Jakarta, CNBC Indonesia - Harga batu bara melanjutkan tren penguatannya pada penutupan perdagangan kemarin. Kenaikan ditopang kebijakan Amerika Serikat (AS) yang menarik diri dari pendanaan terhadap beberapa negara perihal energi dari batu bara.
Dilansir dari Refinitiv, harga batu bara pada 6 Maret 2025 tercatat sebesar US$105,9/ton atau naik 0,71% apabila dibandingkan penutupan perdagangan 5 Maret 2025 yang sebesar US$105,15/ton.
Dilansir dari ABC News, Amerika Serikat telah menarik diri dari perjanjian iklim di mana negara-negara kaya telah berjanji memberikan miliaran dolar untuk membantu sekelompok kecil negara berkembang beralih dari batu bara ke sumber energi hijau. Langkah ini dapat menjadi preseden bagi kesepakatan masa depan dalam mengurangi emisi karbon, menurut pernyataan salah satu negara peserta pada Kamis.
Afrika Selatan mengonfirmasi bahwa AS telah memberikan pemberitahuan resmi mengenai penarikannya dari International Partners Group (IPG), sebuah kelompok negara kaya yang telah menjanjikan dana untuk transisi energi di Afrika Selatan, Indonesia, Vietnam, dan Senegal. Kelompok ini mencakup Uni Eropa, Inggris, Jerman, Prancis, Italia, Kanada, Jepang, Norwegia, dan Denmark.
Juru bicara Kementerian Luar Negeri Afrika Selatan, Chrispin Phiri, mengatakan bahwa AS secara langsung menarik diri dari perjanjian dengan Afrika Selatan, Indonesia, dan Vietnam. Namun, AS memang tidak pernah menjanjikan dana bagi transisi energi Senegal, meskipun anggota IPG lainnya tetap berkomitmen memberikan dukungan.
Keputusan ini merupakan langkah terbaru Presiden Donald Trump dalam menarik AS dari kesepakatan iklim global. Sebelumnya, ia telah menandatangani perintah eksekutif pada Januari untuk keluar dari Perjanjian Paris, yang bertujuan membatasi pemanasan global di bawah 2°C, dengan target ideal 1,5°C di atas tingkat pra-industri.
Sebagai akibat dari keputusan ini, Afrika Selatan diperkirakan akan kehilangan lebih dari $1 miliar dalam investasi masa depan dari AS yang sebelumnya dialokasikan untuk menutup pembangkit listrik tenaga batu bara dan beralih ke energi terbarukan.
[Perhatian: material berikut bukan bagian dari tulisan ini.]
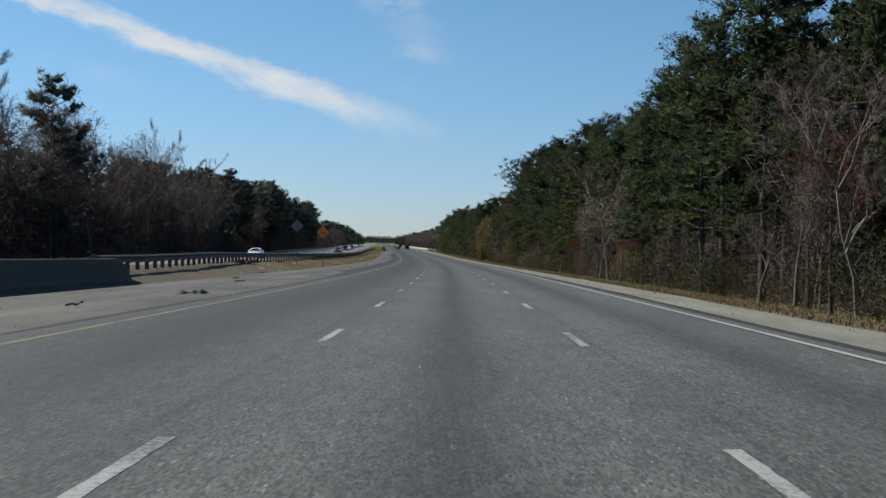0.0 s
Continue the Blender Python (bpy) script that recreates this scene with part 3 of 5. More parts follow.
def blades(centres, dirs, length, width, rng, spread=0.9, face=None):
    """Loose triangles, one for each centre, pointing roughly along dirs and, where face is given, turned to face that way."""
    n = len(centres)
    d = unit(dirs + rng.normal(0, spread, (n, 3)))
    side = unit(np.cross(d, rng.normal(0, 1, (n, 3)) if face is None else face + rng.normal(0, 0.45, (n, 3))))
    ln = length * rng.uniform(0.6, 1.35, (n, 1))
    wd = width * rng.uniform(0.6, 1.4, (n, 1))
    a, b, c = centres - d * ln * 0.4 - side * wd, centres - d * ln * 0.3 + side * wd, centres + d * ln * 0.6
    if face is not None:
        back = (np.cross(b - a, c - a) * face).sum(1) < 0
        a[back], b[back] = b[back], a[back].copy()
    return np.stack([a, b, c], 1).reshape(-1, 3)


def soft(normals, rng, jitter=0.25):
    """One shading normal for each blade's three corners."""
    return np.repeat(unit(normals + rng.normal(0, jitter, normals.shape)), 3, 0)


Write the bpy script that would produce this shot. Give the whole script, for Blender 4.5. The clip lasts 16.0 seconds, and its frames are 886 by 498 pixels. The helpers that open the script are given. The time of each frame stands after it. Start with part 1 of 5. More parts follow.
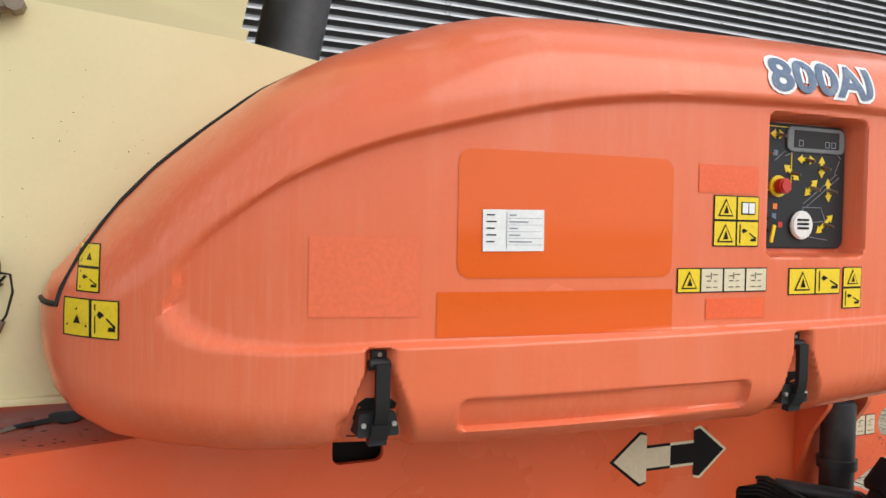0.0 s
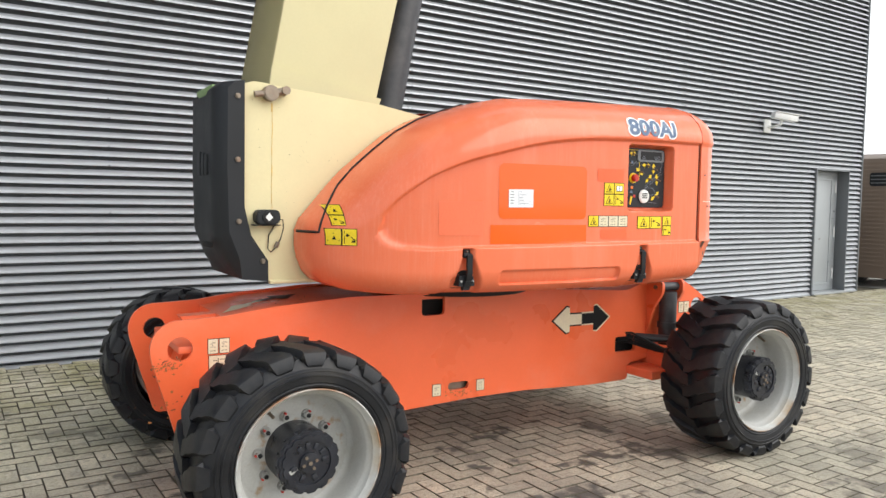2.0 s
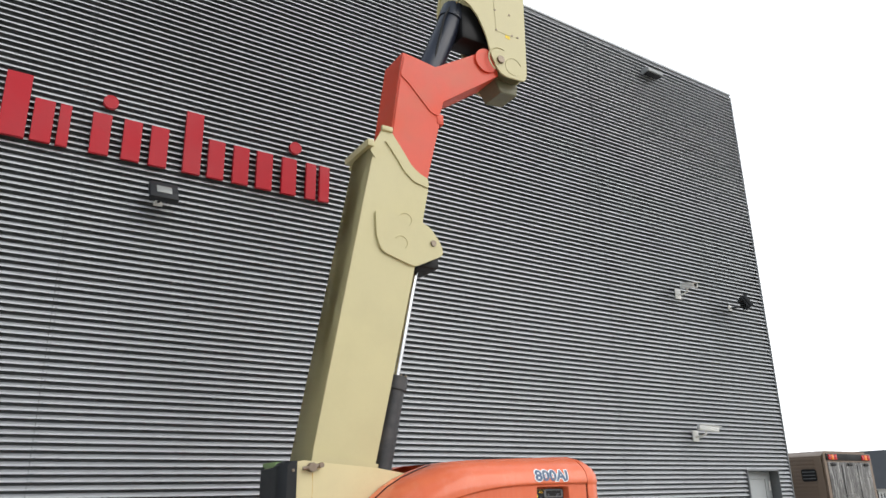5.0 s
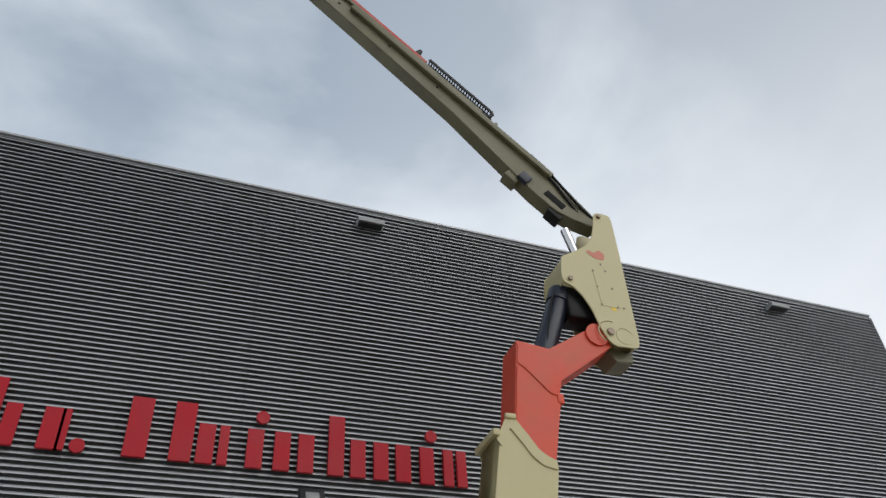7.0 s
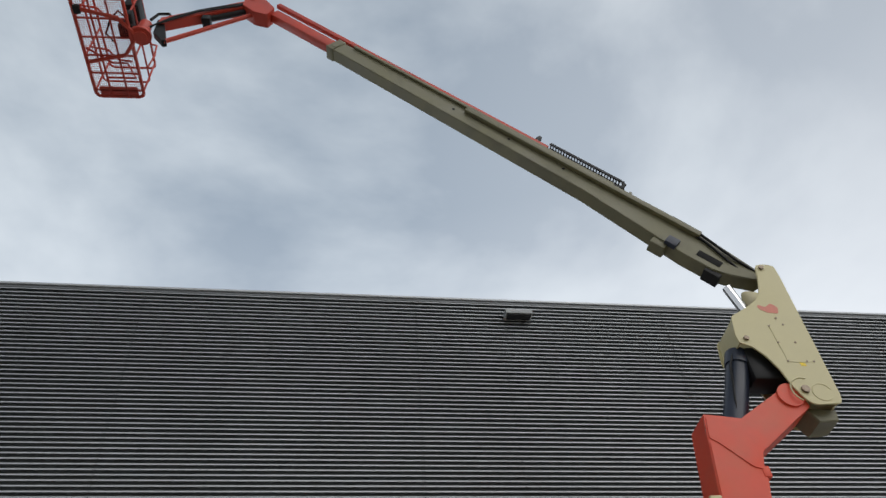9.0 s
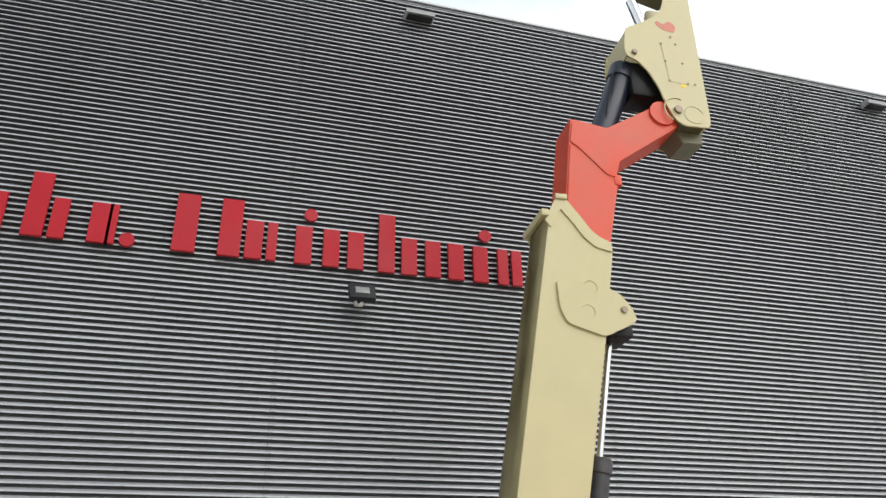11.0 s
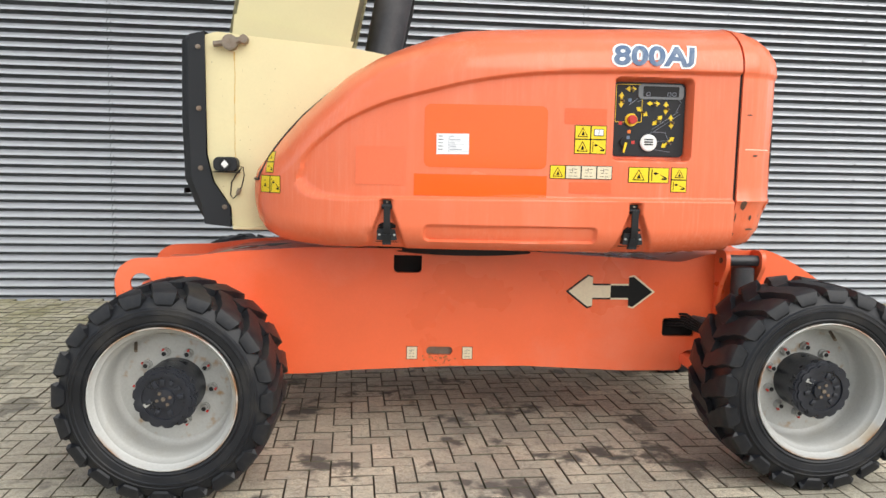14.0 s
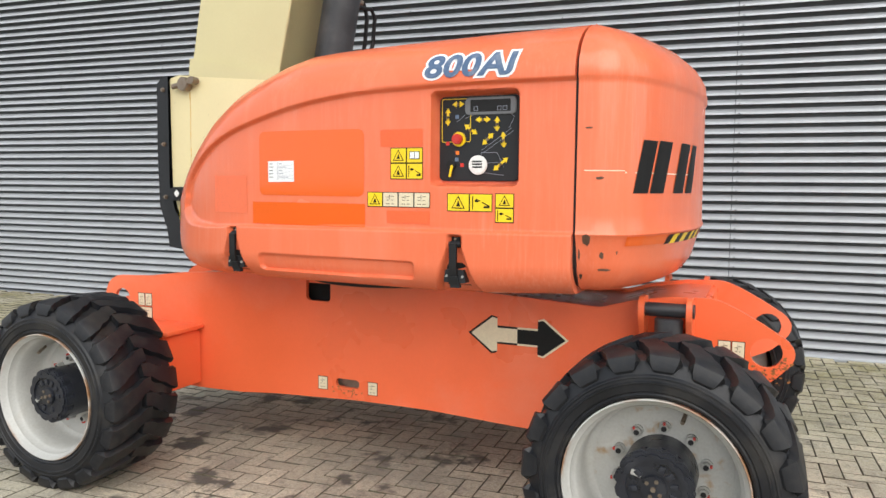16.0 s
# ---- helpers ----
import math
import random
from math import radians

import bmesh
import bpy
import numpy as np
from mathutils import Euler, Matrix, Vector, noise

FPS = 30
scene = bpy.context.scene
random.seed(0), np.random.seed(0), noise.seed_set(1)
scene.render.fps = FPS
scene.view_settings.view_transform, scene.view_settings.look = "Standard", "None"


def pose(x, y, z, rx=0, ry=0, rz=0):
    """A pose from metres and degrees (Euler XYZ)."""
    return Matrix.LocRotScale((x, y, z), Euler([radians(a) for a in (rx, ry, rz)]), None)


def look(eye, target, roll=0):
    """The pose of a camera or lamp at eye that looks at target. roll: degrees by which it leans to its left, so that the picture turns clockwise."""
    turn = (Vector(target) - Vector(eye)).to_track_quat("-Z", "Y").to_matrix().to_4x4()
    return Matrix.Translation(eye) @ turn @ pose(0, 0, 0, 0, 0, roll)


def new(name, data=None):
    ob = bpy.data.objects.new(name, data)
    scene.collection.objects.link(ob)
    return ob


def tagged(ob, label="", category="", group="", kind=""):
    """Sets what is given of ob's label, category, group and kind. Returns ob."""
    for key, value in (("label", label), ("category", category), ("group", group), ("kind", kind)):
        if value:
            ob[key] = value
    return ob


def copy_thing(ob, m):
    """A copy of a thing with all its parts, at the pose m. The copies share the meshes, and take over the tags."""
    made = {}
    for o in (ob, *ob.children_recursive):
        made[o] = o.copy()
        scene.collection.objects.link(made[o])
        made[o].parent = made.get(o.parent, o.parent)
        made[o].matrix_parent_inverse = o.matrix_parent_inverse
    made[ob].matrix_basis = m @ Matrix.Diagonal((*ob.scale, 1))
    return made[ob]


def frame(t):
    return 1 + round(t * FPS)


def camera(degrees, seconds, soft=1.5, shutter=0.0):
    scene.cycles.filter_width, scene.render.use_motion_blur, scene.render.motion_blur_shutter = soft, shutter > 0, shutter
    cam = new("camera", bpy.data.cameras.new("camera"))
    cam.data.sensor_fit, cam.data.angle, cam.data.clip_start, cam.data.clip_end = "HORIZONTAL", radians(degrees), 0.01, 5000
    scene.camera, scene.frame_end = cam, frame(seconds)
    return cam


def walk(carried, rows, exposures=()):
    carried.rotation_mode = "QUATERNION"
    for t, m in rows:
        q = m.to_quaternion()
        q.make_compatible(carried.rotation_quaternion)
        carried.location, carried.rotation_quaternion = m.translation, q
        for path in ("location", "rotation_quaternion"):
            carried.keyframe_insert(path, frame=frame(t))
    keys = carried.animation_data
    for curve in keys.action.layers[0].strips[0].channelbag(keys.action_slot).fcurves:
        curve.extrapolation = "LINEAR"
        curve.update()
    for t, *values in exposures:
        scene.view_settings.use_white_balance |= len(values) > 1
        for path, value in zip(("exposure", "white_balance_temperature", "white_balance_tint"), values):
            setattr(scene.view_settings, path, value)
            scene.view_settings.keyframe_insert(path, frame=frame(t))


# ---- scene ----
cam = camera(61.0, 16.0)
PATH = [
    (0, (-0.017, 0.454, 1.626), (0.857, 2.252, 1.566), 1.0),
    (0.5, (-0.378, 0.092, 1.626), (0.588, 1.841, 1.542), 0.8),
    (1, (-0.853, -0.316, 1.624), (0.178, 1.395, 1.52), 0.8),
    (1.5, (-1.274, -0.752, 1.59), (-0.197, 0.93, 1.481), 0.8),
    (2, (-1.713, -1.192, 1.588), (-0.603, 0.468, 1.466), 0.9),
    (2.5, (-2.113, -1.65, 1.598), (-0.986, -0.001, 1.479), 0.8),
    (3, (-2.45, -2.106, 1.614), (-1.309, -0.466, 1.533), 0.7),
    (3.5, (-2.808, -2.518, 1.644), (-1.658, -0.882, 1.701), 0.6),
    (4, (-3.011, -2.911, 1.687), (-1.87, -1.292, 1.963), 0.3),
    (4.2, (-3.076, -3.064, 1.726), (-1.942, -1.456, 2.086), 0.2),
    (6.3, (-3.217, -4.183, 1.95), (-2.315, -2.719, 2.972), -3.1),
    (6.5, (-3.233, -4.197, 1.951), (-2.394, -2.741, 3.036), -3.4),
    (7, (-3.248, -4.254, 1.926), (-2.612, -2.819, 3.166), -4.0),
    (7.5, (-3.543, -4.272, 1.985), (-3.07, -2.87, 3.331), -5.3),
    (8, (-3.569, -4.227, 2.055), (-3.25, -2.857, 3.477), -5.6),
    (8.2, (-3.579, -4.209, 2.082), (-3.306, -2.852, 3.526), -5.8),
    (10.3, (-3.121, -4.001, 1.938), (-2.755, -2.452, 3.149), -2.9),
    (10.5, (-3.034, -3.782, 1.867), (-2.608, -2.189, 2.998), -1.8),
    (11, (-2.624, -3.467, 1.749), (-2.108, -1.748, 2.632), -1.0),
    (11.5, (-2.147, -3.045, 1.757), (-1.567, -1.214, 2.315), -0.2),
    (12, (-1.867, -2.555, 1.574), (-1.228, -0.674, 1.805), 0.2),
    (12.5, (-1.376, -2.261, 1.54), (-0.77, -0.355, 1.513), 0.1),
    (13, (-0.826, -2.029, 1.525), (-0.292, -0.106, 1.404), 1.4),
    (13.5, (-0.191, -1.831, 1.533), (0.227, 0.116, 1.343), 1.5),
    (14, (0.418, -1.612, 1.519), (0.663, 0.36, 1.297), 1.2),
    (14.5, (1.04, -1.37, 1.552), (1.077, 0.62, 1.357), 0.9),
    (15, (1.677, -1.23, 1.541), (1.474, 0.752, 1.366), 0.8),
    (15.5, (2.258, -1.166, 1.548), (1.812, 0.776, 1.376), 0.6),
    (16, (2.843, -1.083, 1.56), (2.147, 0.785, 1.392), 0.5),
]
EXPOSURES = [(0.0, 0.12, 6450, 10), (0.7, 0.26, 6450, 10), (1.5, 0.45, 6450, 10), (3.5, 0.58, 6450, 10), (4.2, 0.52, 6450, 10), (6.3, -0.65, 6330, 10), (8.2, -0.65, 6330, 10), (10.3, -0.75, 6330, 10), (11.0, 0.1, 6450, 10), (11.5, 0.45, 6450, 10), (12.2, 0.64, 6450, 10), (13.0, 0.7, 6450, 10), (14.0, 0.52, 6450, 10), (16.0, 0.46, 6450, 10)]
walk(cam, [(t, look(eye, target, roll)) for t, eye, target, roll in PATH], EXPOSURES)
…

Phiri menyatakan bahwa proyek hibah yang telah direncanakan atau sedang dalam tahap implementasi kini dibatalkan.
Di Indonesia, pendanaan untuk program transisi energi yang sebelumnya diberikan melalui Badan Bantuan AS (USAID) dan Departemen Energi AS juga dihentikan, menurut Fabby Tumiwa, Direktur Eksekutif Institute for Essential Services Reform (IESR), sebuah organisasi nirlaba yang berfokus pada iklim.